A fierce attack on the view that suicide terrorists are true martyrs to a cause, worthy of respect or honor because of their commitment.
Lankford (Criminal Justice/Univ. of Alabama) argues that most suicide terrorists suffer from depression, grief, shame and rage, and they are seeking a way out of an existence they find unbearable. Religion and politics may affect the form of suicide and provide the target for rage, but they are not the underlying causes. The author cites studies and psychological assessments of suicide terrorists to support his position. He tabulates the similarities between rampage shooters, school shooters and suicide terrorists, notes their differences from workplace shooters, and examines different types of suicides—e.g., coerced (Kamikaze pilots), escapist (high-ranking Nazis) and indirect (players of Russian roulette).

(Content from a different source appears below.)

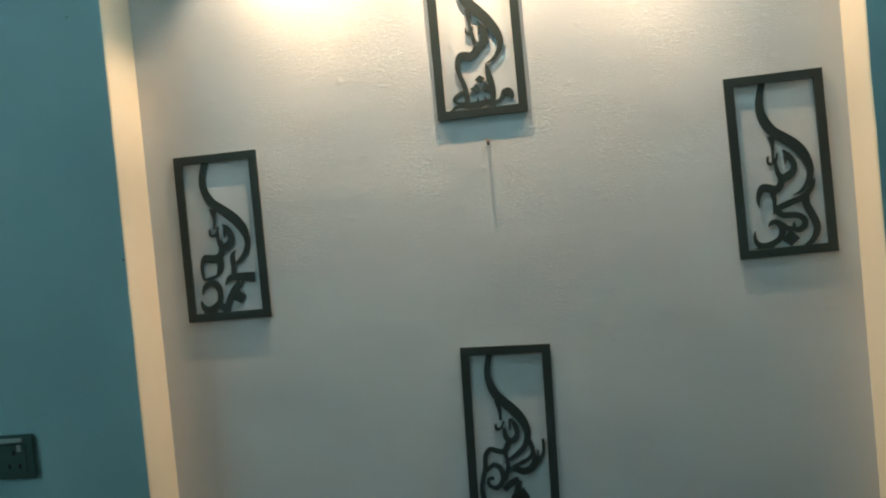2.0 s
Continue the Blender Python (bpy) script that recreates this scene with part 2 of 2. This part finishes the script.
structure("niche_soffit", box(LEFT, -DEEP, SOFFIT, RIGHT, 0.01, SOFFIT + 0.05), CREAM, "cream painted soffit of the niche with three downlights")
structure("wall_front_above", box(X0, -DEEP, SOFFIT + 0.0, X1, 0.012, TOP, bm=None), TEAL, "teal painted wall above the niche")
structure("wall_front_below", box(X0, -DEEP, 0.0, X1, 0.012, SILL), TEAL, "teal painted wall below the niche")
# side and rear walls, floor and ceiling: unseen, added to bounce the light
structure("wall_west", box(X0 - 0.1, Y1, 0, X0, 0.0, TOP), TEAL, "unseen teal side wall added to bounce light")
structure("wall_east", box(X1, Y1, 0, X1 + 0.1, 0.0, TOP), TEAL, "unseen teal side wall added to bounce light")
structure("wall_south", box(X0 - 0.1, Y1 - 0.1, 0, X1 + 0.1, Y1, TOP), TEAL, "unseen teal rear wall added to bounce light")
structure("floor", box(X0 - 0.1, Y1 - 0.1, -0.1, X1 + 0.1, 0.1, 0.0), FLOOR, "unseen plain grey floor added to bounce light")
structure("ceiling", box(X0 - 0.1, Y1 - 0.1, TOP, X1 + 0.1, 0.1, TOP + 0.1), CEILING, "unseen plain white ceiling added to bounce light")


# ---- lamps ----
def downlight(x):
    thing = tagged(new("downlight"), "small warm white downlight set in the niche soffit", "downlight", "downlights over the niche")
    thing.location = (x, SPOT_Y, SOFFIT)
    b = bmesh.new()
    rings = []
    for r, z in ((0.034, 0.0), (0.034, -0.003), (0.026, -0.004), (0.024, -0.001)):
        rings.append([b.verts.new((r * math.cos(a), r * math.sin(a), z)) for a in (2 * math.pi * k / 28 for k in range(28))])
    for r0, r1 in zip(rings, rings[1:]):
        for k in range(28):
            b.faces.new((r0[k], r0[k - 1], r1[k - 1], r1[k]))
    part("rim", b, WHITE_PLASTIC, thing, "white plastic rim")
    part("lens", tube((0, 0, -0.0005), (0, 0, -0.0015), 0.024), LENS, thing, "glowing frosted lens")


for x in SPOT_X:
    downlight(x)


def tube_light(y, z, depth, material, label, long=TUBE_LONG):
    light = tagged(new("tube_light"), label, "tube light", "tube lights of the room")
    light.location = (TUBE_X, y, z)
    half = long / 2
    part("housing", box(-half - 0.03, 0.028, -0.022, half + 0.03, 0.060, 0.022, 0.004), WHITE_PLASTIC, light)
    part("tube", tube((-half, 0, 0), (half, 0, 0), 0.013), material, light, "glowing white glass tube")
    for s in (-1, 1):
        part("end_cap", box(s * half - 0.012, -0.016, -0.018, s * half + 0.012, 0.030, 0.018, 0.003), WHITE_PLASTIC, light)
        part("arm", box(s * half * 0.7 - 0.012, 0.058, -0.008, s * half * 0.7 + 0.012, depth, 0.008, 0.002), WHITE_PLASTIC, light)
    return light


tube_light(TUBE_Y, TUBE_Z, -DEEP - TUBE_Y, TUBE_GLASS, "cool white fluorescent tube light on the wall above the niche")
# unseen tube added for cool fill light from the left
far = tube_light(0, 0, 0.12, FILL_TUBE_GLASS, "unseen short cool tube added as fill light from the left", FILL_TUBE_LONG)
far.matrix_world = pose(X0 + 0.12, FILL_TUBE_Y, FILL_TUBE_Z, 0, 0, 90)

# ---- the four cut-out wall panels ----
WIDE, HIGH, BAR, RAIL, THICK, GAP = 0.1585, 0.305, 0.0155, 0.0150, 0.0042, 0.0008
LETTER_THICK = 0.0022


def smooth_line(points, steps=9):
    """Points along a smooth curve through the given ones; each is x, z, width."""
    p = [np.array(q, float) for q in points]
    p = [2 * p[0] - p[1]] + p + [2 * p[-1] - p[-2]]
    out = []
    for a, b, c, d in zip(p, p[1:], p[2:], p[3:]):
        for k in range(steps):
            s = k / steps
            out.append(0.5 * (2 * b + (c - a) * s + (2 * a - 5 * b + 4 * c - d) * s * s + (3 * b - a - 3 * c + d) * s ** 3))
    return out + [p[-2]]


def panel(name, centre, turn, letters, label):
    thing = tagged(new(name), label, "wall art", "cut-out calligraphy panels in the niche")
    thing.matrix_world = Matrix.Translation((centre[0], 0, centre[1])) @ Matrix.Rotation(radians(turn), 4, "Y")
    b, back = bmesh.new(), -GAP
    w, h = WIDE / 2, HIGH / 2
    outer, inner = [(-w, -h), (w, -h), (w, h), (-w, h)], [(-w + BAR, -h + RAIL), (w - BAR, -h + RAIL), (w - BAR, h - RAIL), (-w + BAR, h - RAIL)]
    loops = [[b.verts.new((x, y, z)) for x, z in ring] for ring, y in ((outer, back), (outer, back - THICK), (inner, back - THICK), (inner, back))]
    for n in range(4):
        r0, r1 = loops[n], loops[(n + 1) % 4]
        for k in range(4):
            b.faces.new((r0[k], r0[(k + 1) % 4], r1[(k + 1) % 4], r1[k]))
    bmesh.ops.recalc_face_normals(b, faces=b.faces)
    bmesh.ops.bevel(b, geom=b.edges[:], offset=0.0003, segments=1, affect="EDGES")
    part("border", b, BLACK, thing, "black rectangular border")
    script, count = bmesh.new(), [0]

    def solid(ring):
        count[0] += 1
        front = back - LETTER_THICK - 0.000008 * count[0]
        lo = [script.verts.new((x, back, z)) for x, z in ring]
        hi = [script.verts.new((x, front, z)) for x, z in ring]
        return lo, hi

    def stroke(*points):
        line = smooth_line([(x / 1000, z / 1000, s / 1000) for x, z, s in points])
        left, right = [], []
        for n, q in enumerate(line):
            a, c = line[max(n - 1, 0)], line[min(n + 1, len(line) - 1)]
            t = np.array([c[0] - a[0], c[1] - a[1]])
            t /= max(np.hypot(*t), 1e-9)
            half = max(q[2], 0.0012) / 2
            left.append((q[0] - t[1] * half, q[1] + t[0] * half))
            right.append((q[0] + t[1] * half, q[1] - t[0] * half))
        llo, lhi = solid(left)
        count[0] -= 1
        rlo, rhi = solid(right)
        for n in range(len(line) - 1):
            for quad in ((lhi[n], lhi[n + 1], rhi[n + 1], rhi[n]), (llo[n], rlo[n], rlo[n + 1], llo[n + 1]),
                         (llo[n], llo[n + 1], lhi[n + 1], lhi[n]), (rlo[n], rhi[n], rhi[n + 1], rlo[n + 1])):
                script.faces.new(quad)
        for n in (0, -1):
            script.faces.new((llo[n], lhi[n], rhi[n], rlo[n]))

    def dot(*points):
        lo, hi = solid([(x / 1000, z / 1000) for x, z in points])
        script.faces.new(hi)
        script.faces.new(lo[::-1])
        for k in range(len(lo)):
            script.faces.new((lo[k], lo[k - 1], hi[k - 1], hi[k]))

    letters(stroke, dot)
    part("lettering", script, BLACK, thing, "flowing black cut-out calligraphy")
    return thing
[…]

Lankford takes close looks at Mohamed Atta, leader of the 9/11 attack; Nidal Hasan, the Fort Hood shooter; the Columbine killers; and the Norwegian terrorist Anders Breivik. The author believes that to call suicide terrorists martyrs is to fall victim to terrorist propaganda that glorifies their acts. Instead, Lankford counsels, we must stigmatize their acts, expose them as psychologically damaged individuals and use the accumulated knowledge of risk factors and warning signs to identify potential perpetrators before they strike. Three appendices provide lists of attackers along with their known risk factors for suicide, names and dates of attacks between 1990 and 2010 in the United States, and countermeasures for dealing with different types of suicide terrorists.
Lankford presents some persuasive evidence, but the scorn he displays for those with differing views significantly detracts from his message.